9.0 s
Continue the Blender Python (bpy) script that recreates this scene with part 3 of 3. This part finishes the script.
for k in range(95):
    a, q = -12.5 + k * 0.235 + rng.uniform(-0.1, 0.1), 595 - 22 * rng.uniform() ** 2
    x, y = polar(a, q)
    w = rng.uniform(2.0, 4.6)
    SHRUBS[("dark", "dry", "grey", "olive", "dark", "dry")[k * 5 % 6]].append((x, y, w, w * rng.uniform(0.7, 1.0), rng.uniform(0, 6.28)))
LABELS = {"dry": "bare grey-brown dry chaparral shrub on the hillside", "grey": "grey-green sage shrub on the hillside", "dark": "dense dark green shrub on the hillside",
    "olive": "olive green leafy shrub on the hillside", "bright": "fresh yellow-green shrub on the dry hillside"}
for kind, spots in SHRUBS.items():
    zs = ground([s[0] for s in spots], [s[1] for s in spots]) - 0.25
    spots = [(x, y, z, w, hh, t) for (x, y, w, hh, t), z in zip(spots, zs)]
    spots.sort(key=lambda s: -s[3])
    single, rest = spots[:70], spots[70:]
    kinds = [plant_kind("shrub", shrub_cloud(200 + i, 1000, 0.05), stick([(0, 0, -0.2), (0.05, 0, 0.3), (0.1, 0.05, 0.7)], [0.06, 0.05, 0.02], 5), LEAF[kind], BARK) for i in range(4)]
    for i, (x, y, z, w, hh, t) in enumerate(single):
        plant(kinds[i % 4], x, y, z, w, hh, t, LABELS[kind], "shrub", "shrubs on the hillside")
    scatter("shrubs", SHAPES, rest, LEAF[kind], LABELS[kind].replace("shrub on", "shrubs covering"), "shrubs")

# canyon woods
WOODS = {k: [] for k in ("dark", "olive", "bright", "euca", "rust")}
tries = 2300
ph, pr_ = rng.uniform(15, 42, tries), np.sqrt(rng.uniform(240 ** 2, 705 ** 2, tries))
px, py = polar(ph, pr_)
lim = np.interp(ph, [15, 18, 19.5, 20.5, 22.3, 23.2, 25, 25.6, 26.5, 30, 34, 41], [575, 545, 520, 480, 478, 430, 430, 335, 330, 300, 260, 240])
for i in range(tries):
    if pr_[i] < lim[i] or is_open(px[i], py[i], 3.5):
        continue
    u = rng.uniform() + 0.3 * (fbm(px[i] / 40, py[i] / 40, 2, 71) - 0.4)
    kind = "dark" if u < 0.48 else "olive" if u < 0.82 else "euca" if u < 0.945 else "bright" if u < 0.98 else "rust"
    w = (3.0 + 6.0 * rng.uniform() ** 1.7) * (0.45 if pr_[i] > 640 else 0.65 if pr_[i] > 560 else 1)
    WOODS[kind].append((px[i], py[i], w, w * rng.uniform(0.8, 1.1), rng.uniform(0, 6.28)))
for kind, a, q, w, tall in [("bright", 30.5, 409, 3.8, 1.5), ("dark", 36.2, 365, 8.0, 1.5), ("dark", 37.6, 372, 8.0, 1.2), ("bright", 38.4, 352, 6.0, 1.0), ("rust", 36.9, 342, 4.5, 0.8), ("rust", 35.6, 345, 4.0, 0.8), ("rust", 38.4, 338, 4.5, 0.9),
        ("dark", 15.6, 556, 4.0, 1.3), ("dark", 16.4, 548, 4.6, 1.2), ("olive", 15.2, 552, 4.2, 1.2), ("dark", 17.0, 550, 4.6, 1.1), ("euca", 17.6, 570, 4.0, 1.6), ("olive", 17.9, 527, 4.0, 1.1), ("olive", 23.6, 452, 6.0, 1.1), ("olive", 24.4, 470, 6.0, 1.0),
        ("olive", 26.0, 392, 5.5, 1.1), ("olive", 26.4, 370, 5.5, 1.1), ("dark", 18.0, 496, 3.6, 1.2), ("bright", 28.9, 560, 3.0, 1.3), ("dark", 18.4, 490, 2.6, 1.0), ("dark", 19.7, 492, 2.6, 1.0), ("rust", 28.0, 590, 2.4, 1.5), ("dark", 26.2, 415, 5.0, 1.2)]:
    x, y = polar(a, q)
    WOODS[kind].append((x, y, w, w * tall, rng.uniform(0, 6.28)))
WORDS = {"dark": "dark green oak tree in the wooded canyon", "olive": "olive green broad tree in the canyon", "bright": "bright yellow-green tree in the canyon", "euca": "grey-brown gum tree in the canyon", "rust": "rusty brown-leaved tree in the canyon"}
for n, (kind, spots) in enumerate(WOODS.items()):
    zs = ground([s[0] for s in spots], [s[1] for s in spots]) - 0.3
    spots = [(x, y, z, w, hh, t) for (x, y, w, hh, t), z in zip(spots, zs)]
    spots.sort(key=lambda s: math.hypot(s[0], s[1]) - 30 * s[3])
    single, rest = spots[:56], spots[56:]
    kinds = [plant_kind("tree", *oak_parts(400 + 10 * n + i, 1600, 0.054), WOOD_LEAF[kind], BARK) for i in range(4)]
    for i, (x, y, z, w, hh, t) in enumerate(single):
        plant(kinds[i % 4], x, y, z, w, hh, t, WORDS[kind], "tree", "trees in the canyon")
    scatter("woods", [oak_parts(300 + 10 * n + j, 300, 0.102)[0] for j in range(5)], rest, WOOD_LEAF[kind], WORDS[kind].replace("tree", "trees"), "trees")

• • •

Short task
Output all of the data above without any alteration.

Result for this exercise
9.0 s
Continue the Blender Python (bpy) script that recreates this scene with part 3 of 3. This part finishes the script.
for k in range(95):
    a, q = -12.5 + k * 0.235 + rng.uniform(-0.1, 0.1), 595 - 22 * rng.uniform() ** 2
    x, y = polar(a, q)
    w = rng.uniform(2.0, 4.6)
    SHRUBS[("dark", "dry", "grey", "olive", "dark", "dry")[k * 5 % 6]].append((x, y, w, w * rng.uniform(0.7, 1.0), rng.uniform(0, 6.28)))
LABELS = {"dry": "bare grey-brown dry chaparral shrub on the hillside", "grey": "grey-green sage shrub on the hillside", "dark": "dense dark green shrub on the hillside",
    "olive": "olive green leafy shrub on the hillside", "bright": "fresh yellow-green shrub on the dry hillside"}
for kind, spots in SHRUBS.items():
    zs = ground([s[0] for s in spots], [s[1] for s in spots]) - 0.25
    spots = [(x, y, z, w, hh, t) for (x, y, w, hh, t), z in zip(spots, zs)]
    spots.sort(key=lambda s: -s[3])
    single, rest = spots[:70], spots[70:]
    kinds = [plant_kind("shrub", shrub_cloud(200 + i, 1000, 0.05), stick([(0, 0, -0.2), (0.05, 0, 0.3), (0.1, 0.05, 0.7)], [0.06, 0.05, 0.02], 5), LEAF[kind], BARK) for i in range(4)]
    for i, (x, y, z, w, hh, t) in enumerate(single):
        plant(kinds[i % 4], x, y, z, w, hh, t, LABELS[kind], "shrub", "shrubs on the hillside")
    scatter("shrubs", SHAPES, rest, LEAF[kind], LABELS[kind].replace("shrub on", "shrubs covering"), "shrubs")

# canyon woods
WOODS = {k: [] for k in ("dark", "olive", "bright", "euca", "rust")}
tries = 2300
ph, pr_ = rng.uniform(15, 42, tries), np.sqrt(rng.uniform(240 ** 2, 705 ** 2, tries))
px, py = polar(ph, pr_)
lim = np.interp(ph, [15, 18, 19.5, 20.5, 22.3, 23.2, 25, 25.6, 26.5, 30, 34, 41], [575, 545, 520, 480, 478, 430, 430, 335, 330, 300, 260, 240])
for i in range(tries):
    if pr_[i] < lim[i] or is_open(px[i], py[i], 3.5):
        continue
    u = rng.uniform() + 0.3 * (fbm(px[i] / 40, py[i] / 40, 2, 71) - 0.4)
    kind = "dark" if u < 0.48 else "olive" if u < 0.82 else "euca" if u < 0.945 else "bright" if u < 0.98 else "rust"
    w = (3.0 + 6.0 * rng.uniform() ** 1.7) * (0.45 if pr_[i] > 640 else 0.65 if pr_[i] > 560 else 1)
    WOODS[kind].append((px[i], py[i], w, w * rng.uniform(0.8, 1.1), rng.uniform(0, 6.28)))
for kind, a, q, w, tall in [("bright", 30.5, 409, 3.8, 1.5), ("dark", 36.2, 365, 8.0, 1.5), ("dark", 37.6, 372, 8.0, 1.2), ("bright", 38.4, 352, 6.0, 1.0), ("rust", 36.9, 342, 4.5, 0.8), ("rust", 35.6, 345, 4.0, 0.8), ("rust", 38.4, 338, 4.5, 0.9),
        ("dark", 15.6, 556, 4.0, 1.3), ("dark", 16.4, 548, 4.6, 1.2), ("olive", 15.2, 552, 4.2, 1.2), ("dark", 17.0, 550, 4.6, 1.1), ("euca", 17.6, 570, 4.0, 1.6), ("olive", 17.9, 527, 4.0, 1.1), ("olive", 23.6, 452, 6.0, 1.1), ("olive", 24.4, 470, 6.0, 1.0),
        ("olive", 26.0, 392, 5.5, 1.1), ("olive", 26.4, 370, 5.5, 1.1), ("dark", 18.0, 496, 3.6, 1.2), ("bright", 28.9, 560, 3.0, 1.3), ("dark", 18.4, 490, 2.6, 1.0), ("dark", 19.7, 492, 2.6, 1.0), ("rust", 28.0, 590, 2.4, 1.5), ("dark", 26.2, 415, 5.0, 1.2)]:
    x, y = polar(a, q)
    WOODS[kind].append((x, y, w, w * tall, rng.uniform(0, 6.28)))
WORDS = {"dark": "dark green oak tree in the wooded canyon", "olive": "olive green broad tree in the canyon", "bright": "bright yellow-green tree in the canyon", "euca": "grey-brown gum tree in the canyon", "rust": "rusty brown-leaved tree in the canyon"}
for n, (kind, spots) in enumerate(WOODS.items()):
    zs = ground([s[0] for s in spots], [s[1] for s in spots]) - 0.3
    spots = [(x, y, z, w, hh, t) for (x, y, w, hh, t), z in zip(spots, zs)]
    spots.sort(key=lambda s: math.hypot(s[0], s[1]) - 30 * s[3])
    single, rest = spots[:56], spots[56:]
    kinds = [plant_kind("tree", *oak_parts(400 + 10 * n + i, 1600, 0.054), WOOD_LEAF[kind], BARK) for i in range(4)]
    for i, (x, y, z, w, hh, t) in enumerate(single):
        plant(kinds[i % 4], x, y, z, w, hh, t, WORDS[kind], "tree", "trees in the canyon")
    scatter("woods", [oak_parts(300 + 10 * n + j, 300, 0.102)[0] for j in range(5)], rest, WOOD_LEAF[kind], WORDS[kind].replace("tree", "trees"), "trees")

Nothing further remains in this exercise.